Por David M. Houghton.
Unos cuantos miles de francos, tres muy buenos actores, un par de calles parisinas, dos o tres cafés, un cuartucho de mierda y una cámara fue todo lo que necesitó Jean Eustache para rodar un filme que se convirtió a la postre en el epílogo de una década, la del sesenta en Francia, y de un movimiento cinematográfico, la Nouvelle Vague. Película fundamental, destacable por la profunda sencillez, la honestidad, la bella austeridad que desprenden todas y cada una de las secuencias que componen esta obra de más de tres horas y media de duración.
Pese a que la primera hora de metraje asistimos a la confusa configuración de un triángulo amoroso de uso algo tópico en el cine de los años precedentes, en el que la aparente superficialidad de los personajes, pequeñoburgueses que pasan sus vidas entre los cafés de París hablando de Maoísmo o de Picasso, es un obstáculo para comunicarse y para conocerse realmente, el lento transcurrir del filme nos va mostrando el profundo dolor, el temor y la incertidumbre que se esconden tras un velo de falsa tranquilidad. Su apariencia de frivolidad esconde una crisis profunda, una soledad abismal; beben y follan sin restricciones porque no hay nada más qué hacer, nada más por lo qué luchar. Los personajes de la Maman et la putain deambulan por Paris y por la vida, carecen de una gran discurso que totalice sus existencias, están a la deriva en un mar de discursos impersonales que han fracasado sucesivamente en la práctica.

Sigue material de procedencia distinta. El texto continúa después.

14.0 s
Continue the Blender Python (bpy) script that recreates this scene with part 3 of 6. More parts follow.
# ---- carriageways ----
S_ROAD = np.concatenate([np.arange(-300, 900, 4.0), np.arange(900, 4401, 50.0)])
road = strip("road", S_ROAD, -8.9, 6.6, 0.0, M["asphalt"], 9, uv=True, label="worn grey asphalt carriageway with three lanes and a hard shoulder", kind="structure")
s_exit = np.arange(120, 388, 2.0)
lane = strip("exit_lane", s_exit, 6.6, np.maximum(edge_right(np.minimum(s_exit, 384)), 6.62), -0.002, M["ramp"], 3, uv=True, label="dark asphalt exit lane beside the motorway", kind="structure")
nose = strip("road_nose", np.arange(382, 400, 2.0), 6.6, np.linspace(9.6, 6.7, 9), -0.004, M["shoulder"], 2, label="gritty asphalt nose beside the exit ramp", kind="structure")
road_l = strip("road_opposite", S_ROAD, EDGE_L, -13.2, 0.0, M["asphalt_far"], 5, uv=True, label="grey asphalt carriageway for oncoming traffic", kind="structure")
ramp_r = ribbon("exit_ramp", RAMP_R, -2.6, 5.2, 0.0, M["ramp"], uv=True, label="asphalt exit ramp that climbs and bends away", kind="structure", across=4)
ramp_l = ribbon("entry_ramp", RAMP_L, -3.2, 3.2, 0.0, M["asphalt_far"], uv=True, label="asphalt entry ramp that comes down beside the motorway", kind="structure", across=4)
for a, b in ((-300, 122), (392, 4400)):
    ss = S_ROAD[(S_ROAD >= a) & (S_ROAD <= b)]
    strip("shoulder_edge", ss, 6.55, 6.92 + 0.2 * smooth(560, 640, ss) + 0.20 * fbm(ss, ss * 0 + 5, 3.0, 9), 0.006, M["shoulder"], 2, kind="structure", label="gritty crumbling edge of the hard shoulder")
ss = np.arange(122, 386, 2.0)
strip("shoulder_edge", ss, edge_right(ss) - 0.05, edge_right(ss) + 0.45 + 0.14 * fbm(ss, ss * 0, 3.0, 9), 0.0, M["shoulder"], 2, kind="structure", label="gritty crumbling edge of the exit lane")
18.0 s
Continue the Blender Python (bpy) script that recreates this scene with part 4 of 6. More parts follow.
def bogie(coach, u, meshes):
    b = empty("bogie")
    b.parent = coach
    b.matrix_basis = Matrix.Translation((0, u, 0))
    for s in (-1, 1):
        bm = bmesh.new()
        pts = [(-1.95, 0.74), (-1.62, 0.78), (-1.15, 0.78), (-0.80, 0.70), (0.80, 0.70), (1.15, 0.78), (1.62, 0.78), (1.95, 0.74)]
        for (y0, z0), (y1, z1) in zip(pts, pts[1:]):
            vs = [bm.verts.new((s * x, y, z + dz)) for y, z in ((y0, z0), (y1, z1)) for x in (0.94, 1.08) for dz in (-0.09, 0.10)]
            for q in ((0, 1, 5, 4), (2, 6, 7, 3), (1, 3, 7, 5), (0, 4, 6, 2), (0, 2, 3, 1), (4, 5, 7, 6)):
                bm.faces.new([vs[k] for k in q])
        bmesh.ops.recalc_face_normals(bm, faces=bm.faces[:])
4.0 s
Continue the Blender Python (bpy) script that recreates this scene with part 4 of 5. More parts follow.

La atmósfera tediosa y de desidia que sobrecoge cada plano nos va revelando una vida cotidiana sin horizontes, sin esperanzas de transformación: mayo del 68 terminó, el hipismo no es más que pereza romántica, el rock ha sido absorbido por el mainstream, la Nouvelle Vague ha sucumbido a las transformaciones personales y estéticas de sus artífices, todo lo que queda son empalagosas referencias que salen de la boca pueril de Alexandre (Jean – Pierre Léaud). Detrás de ese derrumbe sólo queda la desesperanza, la ausencia de referentes, la nada.
Un uso de cámara casi convencional, sin movimientos bruscos, más bien con abundancia de planos medios y fijos, además de largas secuencias en las que se registran a plenitud los silencios y las conversaciones que no conducen a ninguna parte son elementos que contribuyen a la estética de desolación de la Maman et la putain, incluso la música, de carácter exclusivamente diegético, forma parte constitutiva de la atmósfera de nihilismo creada por Eustache. Todo en esta película es rústico, incluso los lugares cómodos lucen agrestes.
Preciso es decir que sobre los últimos sesenta minutos de película el director arriesga mucho más en todo sentido (visual, narrativo) logrando unas secuencias de gran calidad artística: sendos monólogos de rotunda intensidad dramática (sorprende que Eustache no dejara lugar a la improvisación en cuanto a los diálogos) en los que los personajes revelan la amplitud y seriedad de sus angustias, de sus cosmovisiones, hablando directamente, exponiendose de manera casi brutal a la cámara de Eustache, estática, amplia, reveladora.
En una secuencia vemos que los personajes, sentados en un café cualquiera, miran a su costado y suponen ver sentado a Sartre, al que empiezan a calificar de borracho y especulador. Este hilarante momento del filme podría servirnos como símbolo de la decadencia de los íconos e ideas de una época que se hunde. ¿En qué novela crees vivir? Le pregunta su ex novia a Alexandre cuando este prorrumpe en un momento de elocuencia sentimental. Los discursos terminaron, Sartre está ebrio en la mesa de un café, Paris apesta a conformismo, la liberación sexual ha desembocado en un libertinaje absurdo… “No soy una puta” reclama una conmovida Veronika (Francois Lebrun).
Una de las obras más significativas del cine francés, La maman et la putain no es solamente una obra acerca de una época o una sociedad específica. Sus profundos planteamientos en torno la incomunicación y la soledad del hombre moderno, la inteligencia de sus diálogos, la sinceridad de su puesta en escena, la solvencia histriónica de los actores, el carácter ecléctico de sus referentes musicales, cinematográficos y literarios nos permiten entender las implicaciones de esta película como universales, pertinentes a todo ser humano que se interrogue sobre sí mismo y sobre el sentido de sus acciones.